Situation: I am using selenium to scrape Twitter. My script works perfectly fine as long as I am not running headless. Now I am trying to speed up the process and I am trying to run Chrome in headless mode.
Problem: Once I add: options.add_argument('--headless')
as an option, it stops working.
I found other posts on this issue and with the help driver.get_screenshot_as_file("screenshot.png")
I took a screenshot. On the screenshot I can see the following thing: A twitter logo and the sentence that "This brower is no longer supported". I am confused by this, since everything works fine (meaning that I can get to the "normal" twitter login page) when I disable the "headless" mode.
Goal: I would like to be able to scrape tweets in headless mode
Code:
def setup():
options = Options()
options.add_argument('--headless')
options.add_argument("--window-size=1920,1080")
options.add_argument('--disable-dev-shm-usage')
driver = webdriver.Chrome(service=Service(ChromeDriverManager().install()), options=options)
driver.get("https://www.twitter.com/login")
driver.get_screenshot_as_file("screenshot1.png")
username = WebDriverWait(driver, 30).until(EC.presence_of_element_located(("xpath", '//input[@name = "text"]')))

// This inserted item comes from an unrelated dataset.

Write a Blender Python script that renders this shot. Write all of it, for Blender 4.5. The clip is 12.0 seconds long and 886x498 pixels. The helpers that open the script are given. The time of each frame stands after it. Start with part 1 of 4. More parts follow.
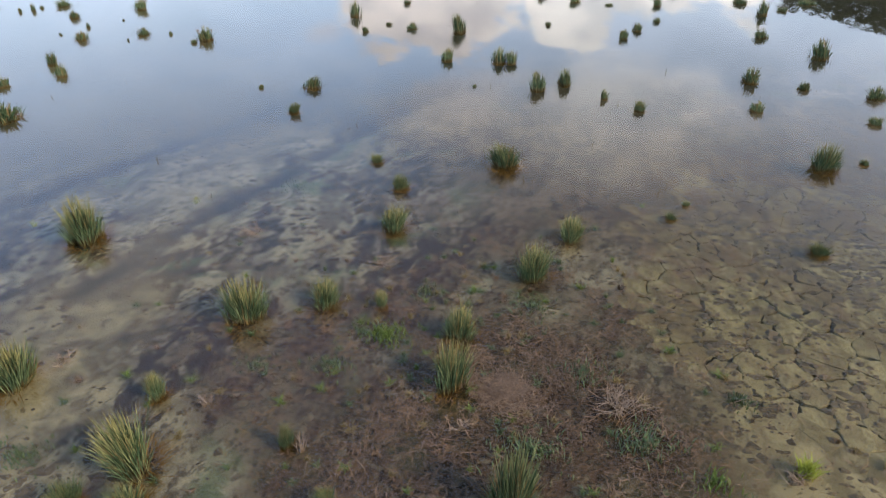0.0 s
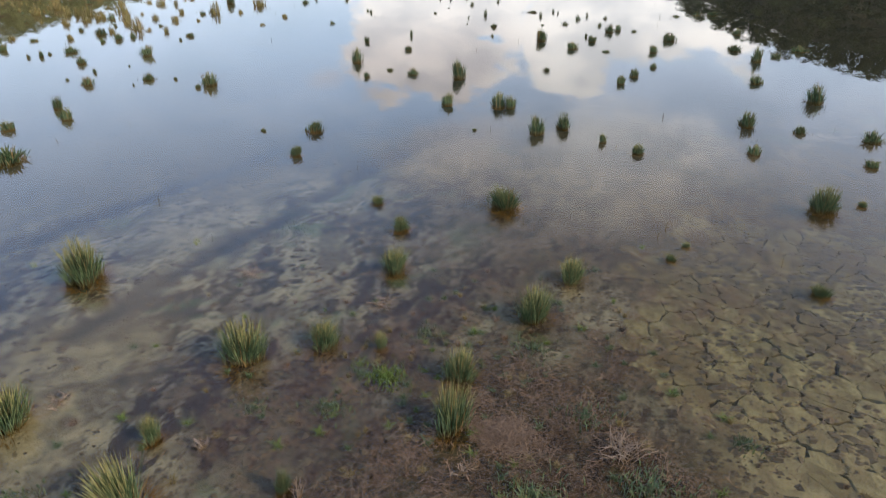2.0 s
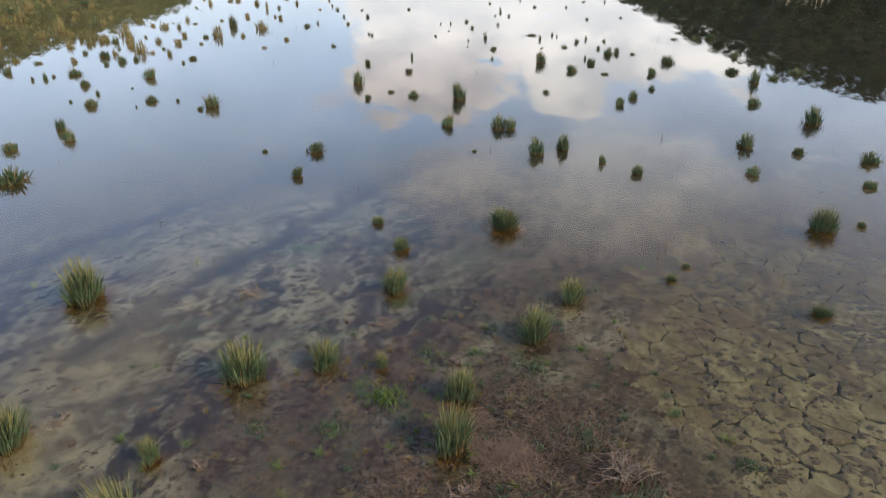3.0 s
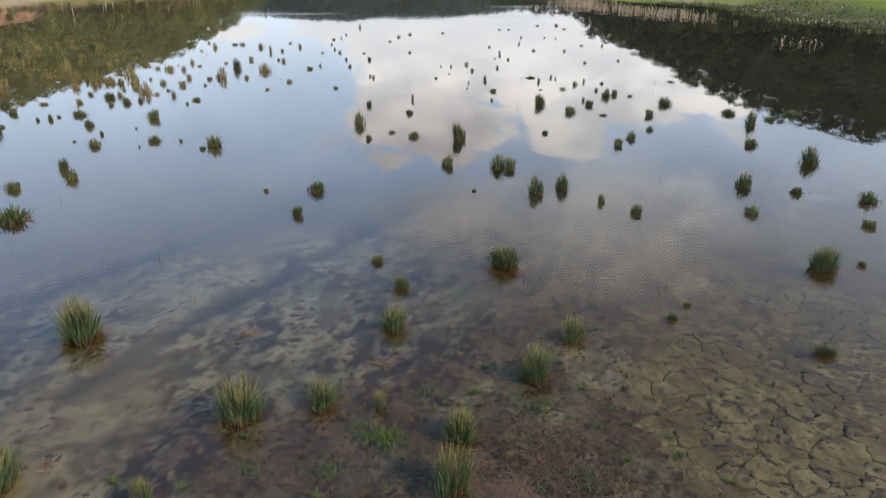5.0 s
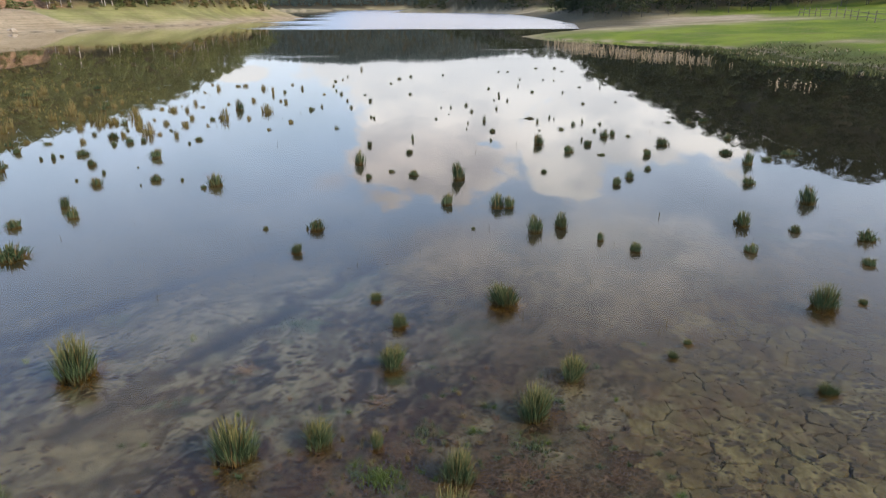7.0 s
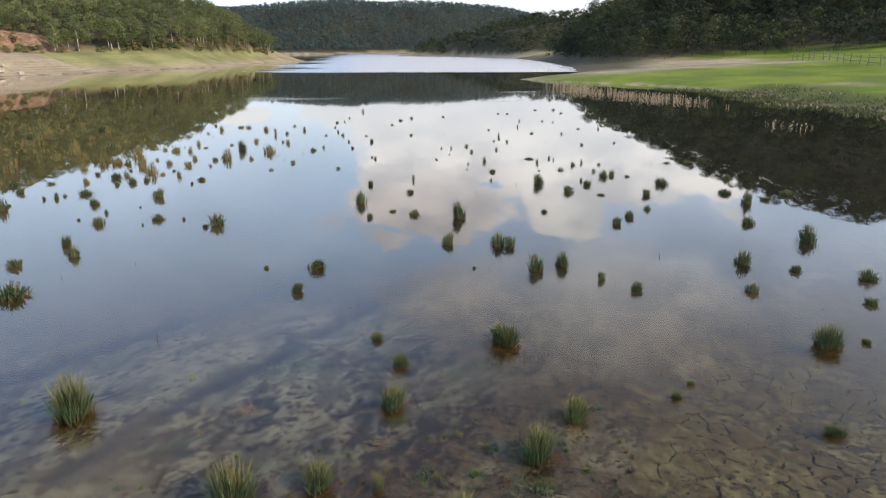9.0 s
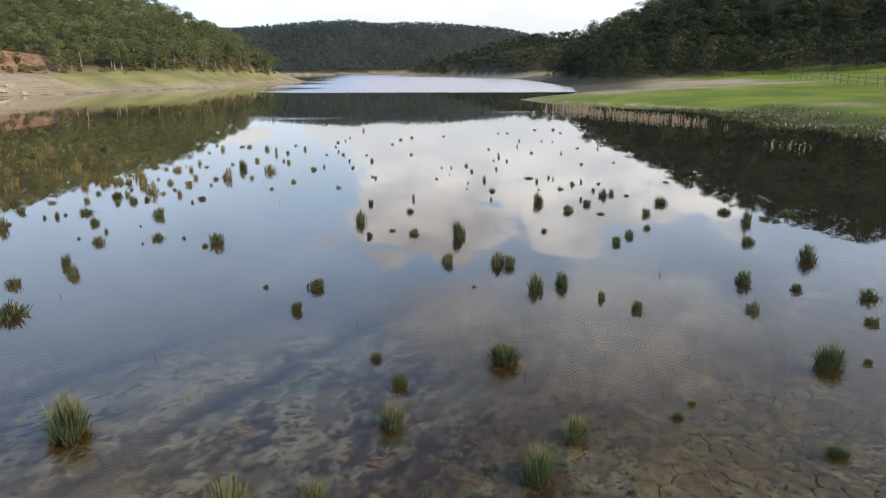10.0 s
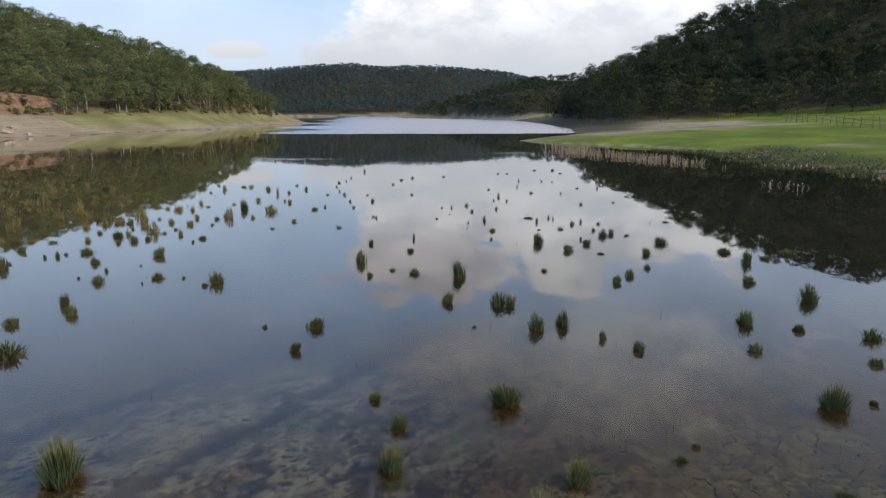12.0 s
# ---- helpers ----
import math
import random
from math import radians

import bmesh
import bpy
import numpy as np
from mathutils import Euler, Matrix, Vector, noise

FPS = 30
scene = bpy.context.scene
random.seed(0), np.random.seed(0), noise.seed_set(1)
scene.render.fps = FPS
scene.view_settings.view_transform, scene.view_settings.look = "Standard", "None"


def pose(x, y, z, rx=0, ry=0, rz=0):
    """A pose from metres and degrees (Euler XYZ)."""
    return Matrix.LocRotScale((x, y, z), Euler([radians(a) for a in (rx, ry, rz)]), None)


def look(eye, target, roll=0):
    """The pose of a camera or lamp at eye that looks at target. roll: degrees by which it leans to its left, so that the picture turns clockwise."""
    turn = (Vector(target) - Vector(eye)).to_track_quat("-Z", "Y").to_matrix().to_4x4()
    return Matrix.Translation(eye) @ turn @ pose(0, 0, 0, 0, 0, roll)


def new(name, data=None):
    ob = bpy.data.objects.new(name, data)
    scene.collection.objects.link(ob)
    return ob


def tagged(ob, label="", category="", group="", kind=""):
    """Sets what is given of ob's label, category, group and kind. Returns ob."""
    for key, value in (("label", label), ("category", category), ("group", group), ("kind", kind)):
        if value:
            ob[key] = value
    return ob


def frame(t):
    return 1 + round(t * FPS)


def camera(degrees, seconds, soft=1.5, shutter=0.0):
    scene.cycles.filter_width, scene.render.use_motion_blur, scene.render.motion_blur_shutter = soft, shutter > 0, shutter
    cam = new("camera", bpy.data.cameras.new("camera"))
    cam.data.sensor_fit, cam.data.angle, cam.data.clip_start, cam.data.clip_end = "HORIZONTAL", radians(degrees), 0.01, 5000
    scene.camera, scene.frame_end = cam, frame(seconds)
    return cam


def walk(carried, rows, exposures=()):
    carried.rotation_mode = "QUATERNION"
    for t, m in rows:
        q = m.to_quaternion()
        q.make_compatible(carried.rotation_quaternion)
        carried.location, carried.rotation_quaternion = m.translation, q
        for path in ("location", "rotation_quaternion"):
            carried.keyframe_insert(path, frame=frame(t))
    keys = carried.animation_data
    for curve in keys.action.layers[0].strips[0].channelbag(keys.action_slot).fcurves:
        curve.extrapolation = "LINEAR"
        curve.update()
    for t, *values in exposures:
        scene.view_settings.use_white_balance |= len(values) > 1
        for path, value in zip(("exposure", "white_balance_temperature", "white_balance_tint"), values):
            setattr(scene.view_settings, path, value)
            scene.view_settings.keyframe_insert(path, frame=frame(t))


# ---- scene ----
cam = camera(66.27, 12.0, soft=1.2)
# seconds, east, north, height, turn, tilt, lean: a hovering drone that tilts its lens up
ROWS = [
    (0.0, 0.000, 0.000, 4.500, 0.000, -31.673, -0.248),
    (0.5, -0.000, 0.005, 4.491, -0.014, -30.800, -0.238),
    (1.0, 0.001, 0.009, 4.484, -0.027, -29.867, -0.226),
    (1.5, 0.001, 0.009, 4.477, -0.023, -28.976, -0.206),
    (2.0, -0.002, 0.004, 4.473, -0.012, -28.050, -0.215),
    (2.5, -0.004, -0.006, 4.471, 0.001, -27.176, -0.227),
    (3.0, -0.005, -0.015, 4.469, 0.001, -26.275, -0.233),
    (5.0, 0.004, -0.008, 4.444, 0.017, -22.923, -0.179),
    (5.5, 0.011, -0.003, 4.433, 0.023, -22.090, -0.156),
    (6.0, 0.020, 0.001, 4.423, 0.012, -21.271, -0.137),
    (6.5, 0.025, 0.001, 4.417, 0.025, -20.458, -0.140),
    (7.0, 0.026, -0.003, 4.412, 0.035, -19.601, -0.157),
    (9.0, 0.012, -0.009, 4.408, 0.038, -16.253, -0.129),
    (9.5, 0.015, -0.007, 4.407, 0.049, -15.473, -0.118),
    (10.0, 0.024, -0.001, 4.403, 0.059, -14.643, -0.105),
    (10.5, 0.030, 0.009, 4.404, 0.054, -13.834, -0.077),
    (11.0, 0.030, 0.015, 4.407, 0.061, -12.962, -0.061),
    (11.5, 0.030, 0.015, 4.404, 0.079, -12.139, -0.058),
    (12.0, 0.030, 0.017, 4.403, 0.083, -11.298, -0.094),
]
walk(cam, [(t, pose(x, y, z, 0, 0, turn) @ pose(0, 0, 0, 90 + tilt) @ pose(0, 0, 0, 0, 0, lean)) for t, x, y, z, turn, tilt, lean in ROWS],
     [(0.0, 0.45, 6500, 10), (1.5, 0.32, 6500, 10), (3.0, 0.17, 6500, 10), (5.0, 0.03, 6500, 10), (7.0, 0.0, 6500, 10), (9.0, 0.0, 6500, 10),
      (10.5, -0.28, 6400, 10), (12.0, -0.62, 6200, 10)])

# ---- light ----
SUN_AZ, SUN_EL = 120.0, 33.0     # degrees clockwise from north (+y), and above the horizon
SKY_STRENGTH, SKY_GAIN = 0.15, 1.25
CLOUD_LIT, CLOUD_DARK, CLOUD_LOW, VEIL, VEIL_RIGHT = (13.2, 12.8, 12.4), (9.0, 9.1, 9.4), (6.6, 6.8, 7.1), (9.0, 11.0, 14.4), (10.6, 12.0, 14.6)


def nodes_of(tree):
    """Short-hand for building a node tree: returns add(kind, inputs, settings) and link(a, b)."""
    tree.nodes.clear()

    def add(kind, ins=None, **settings):
        n = tree.nodes.new(kind)
        if "operation" in settings:
            n.operation = settings["operation"]
        if settings.get("use_clamp"):
            n.use_clamp = True
        if "interpolation_type" in settings:
            n.interpolation_type = settings["interpolation_type"]
        if "data_type" in settings:
            n.data_type, n.blend_type = settings["data_type"], settings["blend_type"]
        if "attribute_name" in settings:
            n.attribute_type, n.attribute_name = "GEOMETRY", settings["attribute_name"]
        for key, value in (ins or {}).items():
            if isinstance(value, bpy.types.NodeSocket):
                tree.links.new(value, n.inputs[key])
            else:
                n.inputs[key].default_value = value
        return n
    return add


def math_node(add, op, a, b=0.0, c=0.0, clamp=False):
    return add("ShaderNodeMath", {0: a, 1: b, 2: c}, operation=op, use_clamp=clamp).outputs[0]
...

username.send_keys('[email protected]')
username.send_keys(Keys.RETURN)
print("finished username") # control to check whether it finished the first part
try:
phone = WebDriverWait(driver, 5).until(EC.presence_of_element_located(("xpath", '//input[@data-testid = "ocfEnterTextTextInput"]')))
phone.send_keys(' 1234567890')
phone.send_keys(Keys.RETURN)
except TimeoutException:
pass
password = WebDriverWait(driver, 30).until(EC.presence_of_element_located(("xpath", '//input[@name = "password"]')))
password.send_keys('mypassword')
password.send_keys(Keys.RETURN)
WebDriverWait(driver, 30).until(EC.presence_of_element_located(("xpath", './/span[contains(text(), "Refuse non-essential cookies")]'))).click()
search_input = WebDriverWait(driver, 30).until(EC.presence_of_element_located(("xpath", '//input[@aria-label = "Search query"]')))
search_input.send_keys('#life')
search_input.send_keys(Keys.RETURN)
print("finished setup")
return driver
Error Message: Line 9 username = WebDriverWait(driver, 30).until(EC.presence_of_element_located(("xpath", '//input[@name = "text"]')))
gives a TimeoutException. This is because the "login-page" looks different/is not existed as described from the screenshot.
I am new to StackOverflow please let me know if anything is unclear or if I should add more information.
Thanks!
CodePudding user response:
I solved the problem. Apparently Twitter was blocking the driver in headless mode. I added
user_agent = 'Mozilla/5.0 (X11; Linux x86_64) AppleWebKit/537.36 (KHTML, like Gecko) Chrome/60.0.3112.50 Safari/537.36'
options.add_argument(f'user-agent={user_agent}')
as options to the driver. I found the answer in this post chrome --headless mode not working however normal mode is working fine. Everything works now.